* _Directions_
Go through the material and write it all out exactly, minus the pictures.

* _3D scene code data_
******************************
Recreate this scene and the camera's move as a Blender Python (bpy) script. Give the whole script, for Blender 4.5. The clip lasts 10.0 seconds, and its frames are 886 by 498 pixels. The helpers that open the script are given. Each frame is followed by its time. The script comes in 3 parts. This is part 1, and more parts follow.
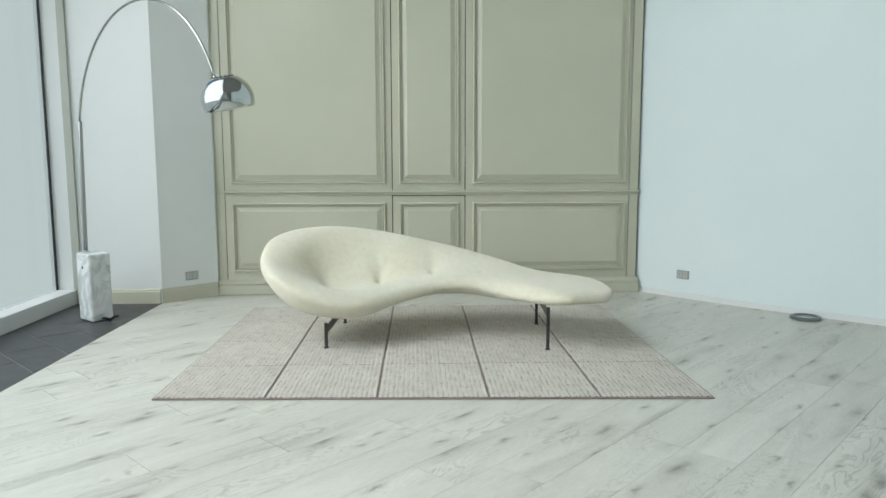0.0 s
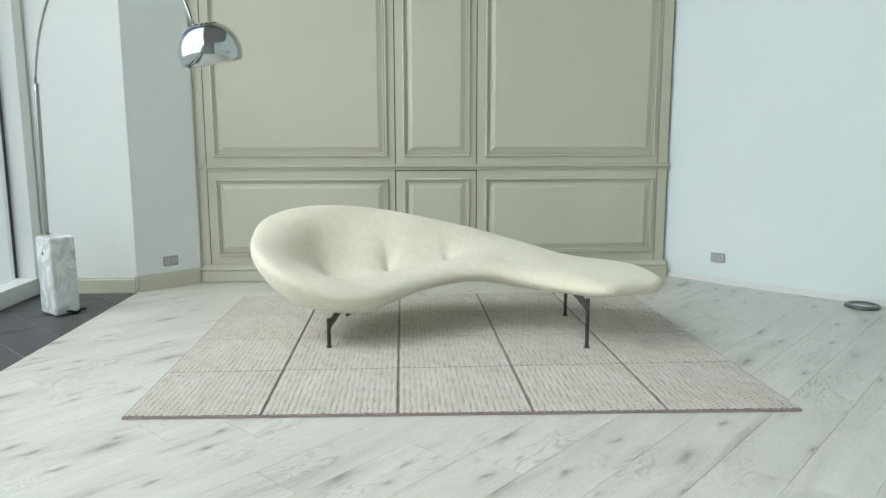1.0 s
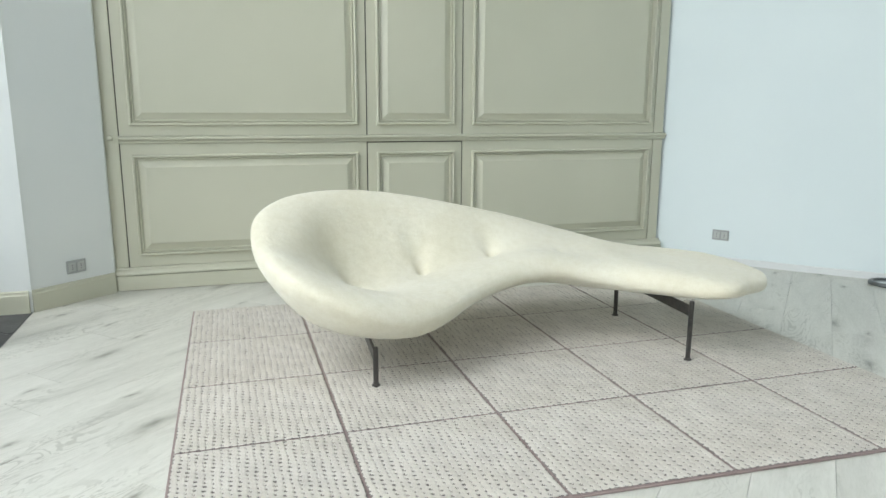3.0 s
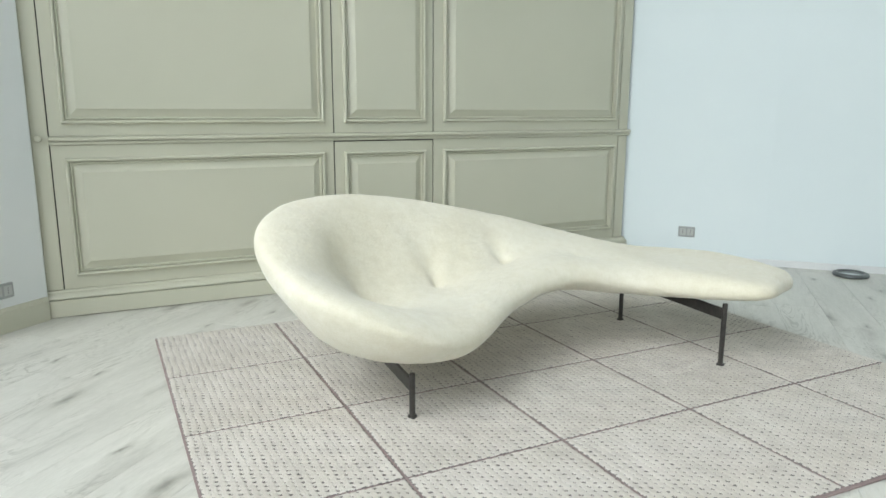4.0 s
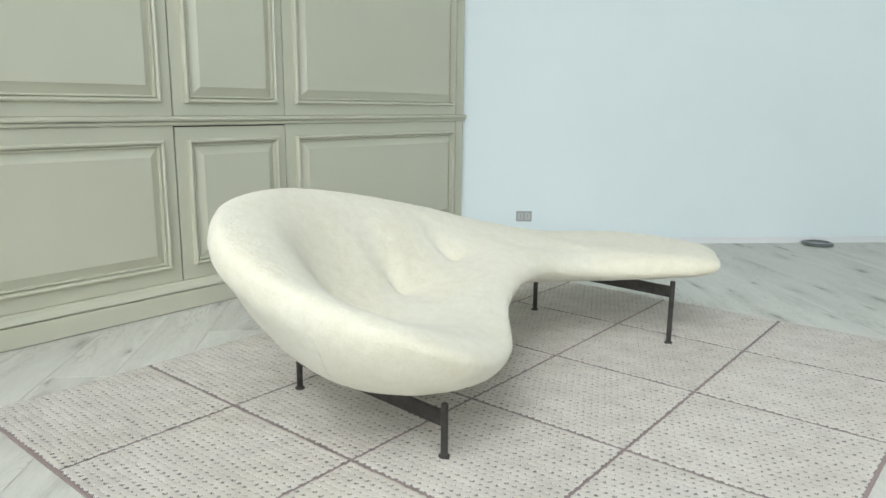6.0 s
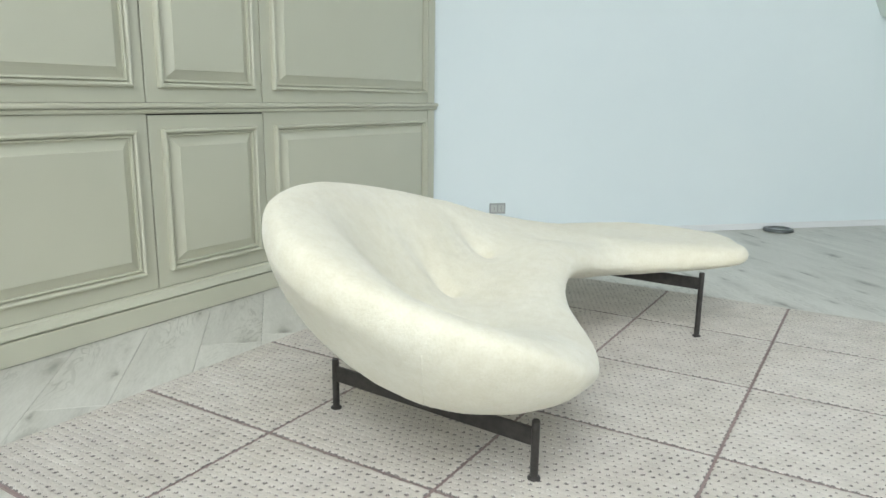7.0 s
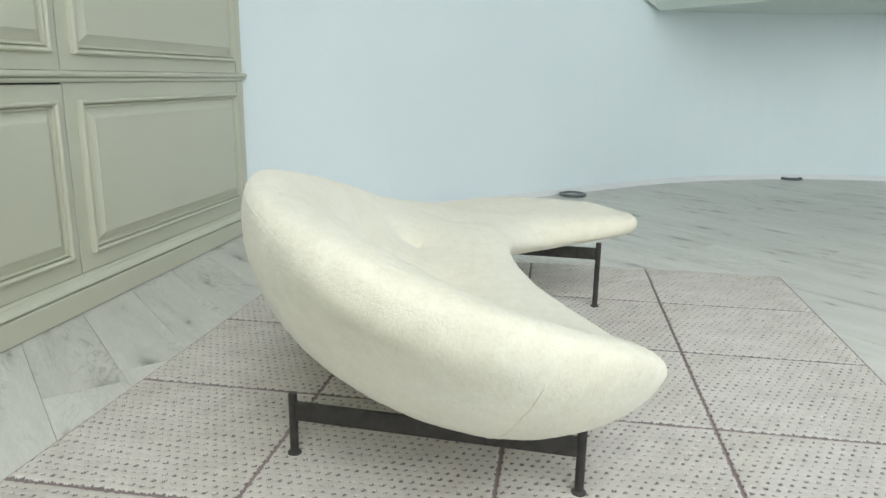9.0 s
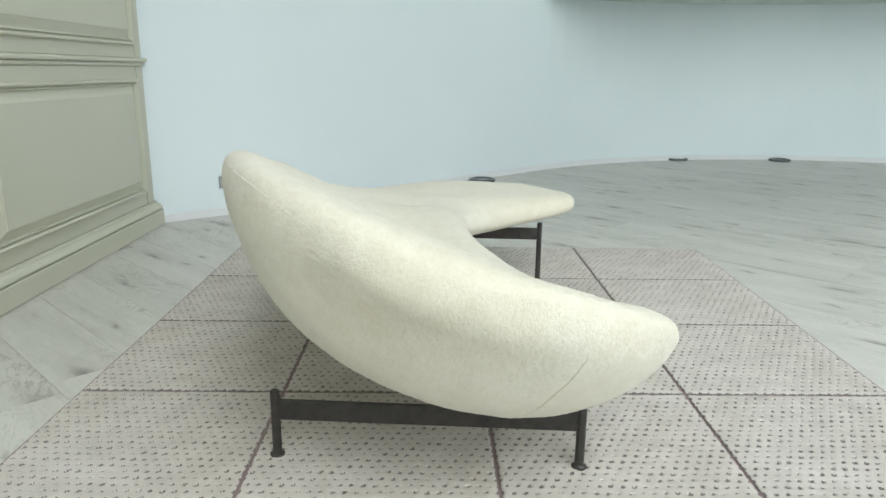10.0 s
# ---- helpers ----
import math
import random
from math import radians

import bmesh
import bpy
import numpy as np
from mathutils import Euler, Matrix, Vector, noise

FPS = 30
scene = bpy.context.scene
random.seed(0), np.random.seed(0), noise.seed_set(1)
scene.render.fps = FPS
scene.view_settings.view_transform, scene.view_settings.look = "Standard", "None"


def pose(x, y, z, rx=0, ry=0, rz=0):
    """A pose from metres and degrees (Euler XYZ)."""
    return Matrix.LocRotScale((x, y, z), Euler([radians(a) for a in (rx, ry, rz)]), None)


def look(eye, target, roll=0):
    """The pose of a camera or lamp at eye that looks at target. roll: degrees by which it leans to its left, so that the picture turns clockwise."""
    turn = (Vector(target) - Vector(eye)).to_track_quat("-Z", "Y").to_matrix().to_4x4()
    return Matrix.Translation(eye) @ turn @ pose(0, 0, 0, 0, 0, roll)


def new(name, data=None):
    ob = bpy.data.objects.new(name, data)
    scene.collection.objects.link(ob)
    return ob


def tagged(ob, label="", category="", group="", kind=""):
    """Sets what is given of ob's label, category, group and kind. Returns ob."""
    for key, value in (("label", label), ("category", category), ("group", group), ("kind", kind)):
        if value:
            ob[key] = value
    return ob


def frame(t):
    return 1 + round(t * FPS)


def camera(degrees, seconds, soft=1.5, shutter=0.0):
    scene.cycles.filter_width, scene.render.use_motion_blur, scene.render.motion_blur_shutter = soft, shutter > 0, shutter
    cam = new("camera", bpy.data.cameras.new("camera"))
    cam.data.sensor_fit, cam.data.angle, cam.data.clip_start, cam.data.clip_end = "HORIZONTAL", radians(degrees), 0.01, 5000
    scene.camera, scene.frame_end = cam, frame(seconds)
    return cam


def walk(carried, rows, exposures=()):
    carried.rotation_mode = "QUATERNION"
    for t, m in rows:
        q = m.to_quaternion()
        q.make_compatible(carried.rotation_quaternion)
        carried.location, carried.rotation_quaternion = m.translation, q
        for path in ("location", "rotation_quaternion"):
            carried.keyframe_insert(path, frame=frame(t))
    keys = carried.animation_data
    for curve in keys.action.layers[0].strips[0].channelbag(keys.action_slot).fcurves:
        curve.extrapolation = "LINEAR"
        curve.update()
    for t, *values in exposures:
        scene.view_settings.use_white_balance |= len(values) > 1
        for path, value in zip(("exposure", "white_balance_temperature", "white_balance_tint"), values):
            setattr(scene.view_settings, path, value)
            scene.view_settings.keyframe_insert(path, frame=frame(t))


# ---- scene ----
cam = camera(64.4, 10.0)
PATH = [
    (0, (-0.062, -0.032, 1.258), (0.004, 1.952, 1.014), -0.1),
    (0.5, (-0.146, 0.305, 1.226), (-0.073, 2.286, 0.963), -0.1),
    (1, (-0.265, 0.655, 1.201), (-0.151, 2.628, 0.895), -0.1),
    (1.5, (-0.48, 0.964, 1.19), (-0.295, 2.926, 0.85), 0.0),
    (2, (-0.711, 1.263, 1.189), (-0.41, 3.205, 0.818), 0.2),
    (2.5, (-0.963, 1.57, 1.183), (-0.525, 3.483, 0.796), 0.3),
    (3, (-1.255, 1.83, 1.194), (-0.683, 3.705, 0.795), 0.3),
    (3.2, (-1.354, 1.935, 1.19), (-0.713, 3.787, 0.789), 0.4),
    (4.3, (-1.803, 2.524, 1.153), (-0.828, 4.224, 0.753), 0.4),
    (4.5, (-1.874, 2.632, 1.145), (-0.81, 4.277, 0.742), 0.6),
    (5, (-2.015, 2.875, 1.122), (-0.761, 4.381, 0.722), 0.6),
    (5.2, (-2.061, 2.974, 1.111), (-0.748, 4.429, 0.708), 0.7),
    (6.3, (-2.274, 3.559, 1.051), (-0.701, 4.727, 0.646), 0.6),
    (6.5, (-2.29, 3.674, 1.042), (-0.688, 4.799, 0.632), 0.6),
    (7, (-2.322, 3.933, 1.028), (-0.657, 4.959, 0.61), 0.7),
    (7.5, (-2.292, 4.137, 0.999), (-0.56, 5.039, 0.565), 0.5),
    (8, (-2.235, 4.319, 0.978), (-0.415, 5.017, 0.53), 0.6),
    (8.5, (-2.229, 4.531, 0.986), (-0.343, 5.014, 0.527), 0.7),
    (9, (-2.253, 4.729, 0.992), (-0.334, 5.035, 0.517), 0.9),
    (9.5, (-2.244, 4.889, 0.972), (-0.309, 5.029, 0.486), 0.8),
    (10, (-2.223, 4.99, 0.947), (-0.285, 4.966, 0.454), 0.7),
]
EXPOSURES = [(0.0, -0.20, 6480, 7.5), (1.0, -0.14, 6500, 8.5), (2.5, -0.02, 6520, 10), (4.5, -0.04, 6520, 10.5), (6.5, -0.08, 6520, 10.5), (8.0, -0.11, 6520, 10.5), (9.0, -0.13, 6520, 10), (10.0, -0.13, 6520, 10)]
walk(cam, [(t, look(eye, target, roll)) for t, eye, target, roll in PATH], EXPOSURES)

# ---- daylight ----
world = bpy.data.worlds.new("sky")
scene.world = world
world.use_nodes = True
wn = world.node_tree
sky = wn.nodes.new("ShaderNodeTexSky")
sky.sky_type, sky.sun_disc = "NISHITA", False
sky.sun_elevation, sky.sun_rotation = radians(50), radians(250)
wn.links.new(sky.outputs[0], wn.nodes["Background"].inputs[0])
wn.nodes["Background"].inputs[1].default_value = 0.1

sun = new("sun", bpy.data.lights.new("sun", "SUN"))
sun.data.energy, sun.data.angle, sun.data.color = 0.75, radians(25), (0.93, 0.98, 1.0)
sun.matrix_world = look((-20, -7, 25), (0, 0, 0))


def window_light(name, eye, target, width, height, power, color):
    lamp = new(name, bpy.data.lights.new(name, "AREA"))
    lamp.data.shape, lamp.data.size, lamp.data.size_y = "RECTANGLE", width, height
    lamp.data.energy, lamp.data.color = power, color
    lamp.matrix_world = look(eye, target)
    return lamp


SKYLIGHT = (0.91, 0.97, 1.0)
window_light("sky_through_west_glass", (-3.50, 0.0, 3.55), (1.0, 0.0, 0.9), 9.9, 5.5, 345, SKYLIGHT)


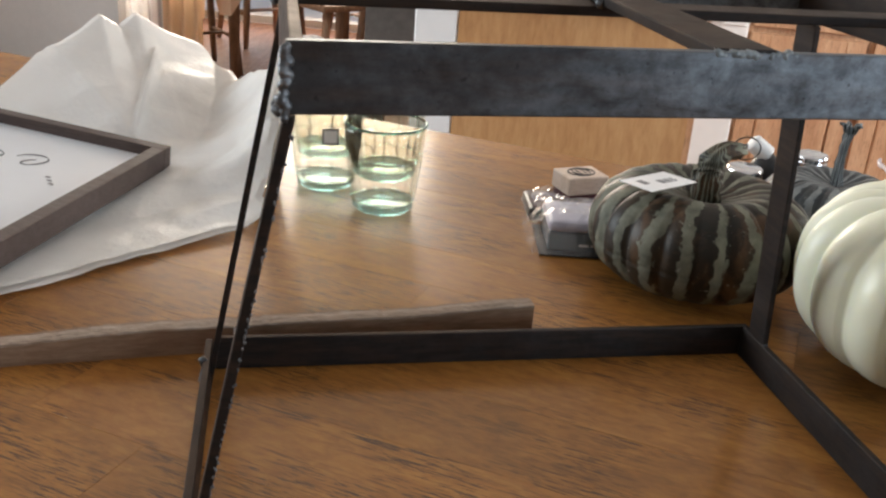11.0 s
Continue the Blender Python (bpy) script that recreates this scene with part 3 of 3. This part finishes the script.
******************************
* _Reply_
Recreate this scene and the camera's move as a Blender Python (bpy) script. Give the whole script, for Blender 4.5. The clip lasts 10.0 seconds, and its frames are 886 by 498 pixels. The helpers that open the script are given. Each frame is followed by its time. The script comes in 3 parts. This is part 1, and more parts follow.
0.0 s
1.0 s
3.0 s
4.0 s
6.0 s
7.0 s
9.0 s
10.0 s
# ---- helpers ----
import math
import random
from math import radians

import bmesh
import bpy
import numpy as np
from mathutils import Euler, Matrix, Vector, noise

FPS = 30
scene = bpy.context.scene
random.seed(0), np.random.seed(0), noise.seed_set(1)
scene.render.fps = FPS
scene.view_settings.view_transform, scene.view_settings.look = "Standard", "None"


def pose(x, y, z, rx=0, ry=0, rz=0):
    """A pose from metres and degrees (Euler XYZ)."""
    return Matrix.LocRotScale((x, y, z), Euler([radians(a) for a in (rx, ry, rz)]), None)


def look(eye, target, roll=0):
    """The pose of a camera or lamp at eye that looks at target. roll: degrees by which it leans to its left, so that the picture turns clockwise."""
    turn = (Vector(target) - Vector(eye)).to_track_quat("-Z", "Y").to_matrix().to_4x4()
    return Matrix.Translation(eye) @ turn @ pose(0, 0, 0, 0, 0, roll)


def new(name, data=None):
    ob = bpy.data.objects.new(name, data)
    scene.collection.objects.link(ob)
    return ob


def tagged(ob, label="", category="", group="", kind=""):
    """Sets what is given of ob's label, category, group and kind. Returns ob."""
    for key, value in (("label", label), ("category", category), ("group", group), ("kind", kind)):
        if value:
            ob[key] = value
    return ob


def frame(t):
    return 1 + round(t * FPS)


def camera(degrees, seconds, soft=1.5, shutter=0.0):
    scene.cycles.filter_width, scene.render.use_motion_blur, scene.render.motion_blur_shutter = soft, shutter > 0, shutter
    cam = new("camera", bpy.data.cameras.new("camera"))
    cam.data.sensor_fit, cam.data.angle, cam.data.clip_start, cam.data.clip_end = "HORIZONTAL", radians(degrees), 0.01, 5000
    scene.camera, scene.frame_end = cam, frame(seconds)
    return cam


def walk(carried, rows, exposures=()):
    carried.rotation_mode = "QUATERNION"
    for t, m in rows:
        q = m.to_quaternion()
        q.make_compatible(carried.rotation_quaternion)
        carried.location, carried.rotation_quaternion = m.translation, q
        for path in ("location", "rotation_quaternion"):
            carried.keyframe_insert(path, frame=frame(t))
    keys = carried.animation_data
    for curve in keys.action.layers[0].strips[0].channelbag(keys.action_slot).fcurves:
        curve.extrapolation = "LINEAR"
        curve.update()
    for t, *values in exposures:
        scene.view_settings.use_white_balance |= len(values) > 1
        for path, value in zip(("exposure", "white_balance_temperature", "white_balance_tint"), values):
            setattr(scene.view_settings, path, value)
            scene.view_settings.keyframe_insert(path, frame=frame(t))


# ---- scene ----
cam = camera(64.4, 10.0)
PATH = [
    (0, (-0.062, -0.032, 1.258), (0.004, 1.952, 1.014), -0.1),
    (0.5, (-0.146, 0.305, 1.226), (-0.073, 2.286, 0.963), -0.1),
    (1, (-0.265, 0.655, 1.201), (-0.151, 2.628, 0.895), -0.1),
    (1.5, (-0.48, 0.964, 1.19), (-0.295, 2.926, 0.85), 0.0),
    (2, (-0.711, 1.263, 1.189), (-0.41, 3.205, 0.818), 0.2),
    (2.5, (-0.963, 1.57, 1.183), (-0.525, 3.483, 0.796), 0.3),
    (3, (-1.255, 1.83, 1.194), (-0.683, 3.705, 0.795), 0.3),
    (3.2, (-1.354, 1.935, 1.19), (-0.713, 3.787, 0.789), 0.4),
    (4.3, (-1.803, 2.524, 1.153), (-0.828, 4.224, 0.753), 0.4),
    (4.5, (-1.874, 2.632, 1.145), (-0.81, 4.277, 0.742), 0.6),
    (5, (-2.015, 2.875, 1.122), (-0.761, 4.381, 0.722), 0.6),
    (5.2, (-2.061, 2.974, 1.111), (-0.748, 4.429, 0.708), 0.7),
    (6.3, (-2.274, 3.559, 1.051), (-0.701, 4.727, 0.646), 0.6),
    (6.5, (-2.29, 3.674, 1.042), (-0.688, 4.799, 0.632), 0.6),
    (7, (-2.322, 3.933, 1.028), (-0.657, 4.959, 0.61), 0.7),
    (7.5, (-2.292, 4.137, 0.999), (-0.56, 5.039, 0.565), 0.5),
    (8, (-2.235, 4.319, 0.978), (-0.415, 5.017, 0.53), 0.6),
    (8.5, (-2.229, 4.531, 0.986), (-0.343, 5.014, 0.527), 0.7),
    (9, (-2.253, 4.729, 0.992), (-0.334, 5.035, 0.517), 0.9),
    (9.5, (-2.244, 4.889, 0.972), (-0.309, 5.029, 0.486), 0.8),
    (10, (-2.223, 4.99, 0.947), (-0.285, 4.966, 0.454), 0.7),
]
EXPOSURES = [(0.0, -0.20, 6480, 7.5), (1.0, -0.14, 6500, 8.5), (2.5, -0.02, 6520, 10), (4.5, -0.04, 6520, 10.5), (6.5, -0.08, 6520, 10.5), (8.0, -0.11, 6520, 10.5), (9.0, -0.13, 6520, 10), (10.0, -0.13, 6520, 10)]
walk(cam, [(t, look(eye, target, roll)) for t, eye, target, roll in PATH], EXPOSURES)

# ---- daylight ----
world = bpy.data.worlds.new("sky")
scene.world = world
world.use_nodes = True
wn = world.node_tree
sky = wn.nodes.new("ShaderNodeTexSky")
sky.sky_type, sky.sun_disc = "NISHITA", False
sky.sun_elevation, sky.sun_rotation = radians(50), radians(250)
wn.links.new(sky.outputs[0], wn.nodes["Background"].inputs[0])
wn.nodes["Background"].inputs[1].default_value = 0.1

sun = new("sun", bpy.data.lights.new("sun", "SUN"))
sun.data.energy, sun.data.angle, sun.data.color = 0.75, radians(25), (0.93, 0.98, 1.0)
sun.matrix_world = look((-20, -7, 25), (0, 0, 0))


def window_light(name, eye, target, width, height, power, color):
    lamp = new(name, bpy.data.lights.new(name, "AREA"))
    lamp.data.shape, lamp.data.size, lamp.data.size_y = "RECTANGLE", width, height
    lamp.data.energy, lamp.data.color = power, color
    lamp.matrix_world = look(eye, target)
    return lamp


SKYLIGHT = (0.91, 0.97, 1.0)
window_light("sky_through_west_glass", (-3.50, 0.0, 3.55), (1.0, 0.0, 0.9), 9.9, 5.5, 345, SKYLIGHT)


11.0 s
Continue the Blender Python (bpy) script that recreates this scene with part 3 of 3. This part finishes the script.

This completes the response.